Stored data:
▽

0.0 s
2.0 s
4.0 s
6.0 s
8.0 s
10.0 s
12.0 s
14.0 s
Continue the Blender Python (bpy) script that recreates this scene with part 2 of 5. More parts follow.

△

Required task: Output the listing above word for word.

Solution for this task:
0.0 s
2.0 s
4.0 s
6.0 s
8.0 s
10.0 s
12.0 s
14.0 s
Continue the Blender Python (bpy) script that recreates this scene with part 2 of 5. More parts follow.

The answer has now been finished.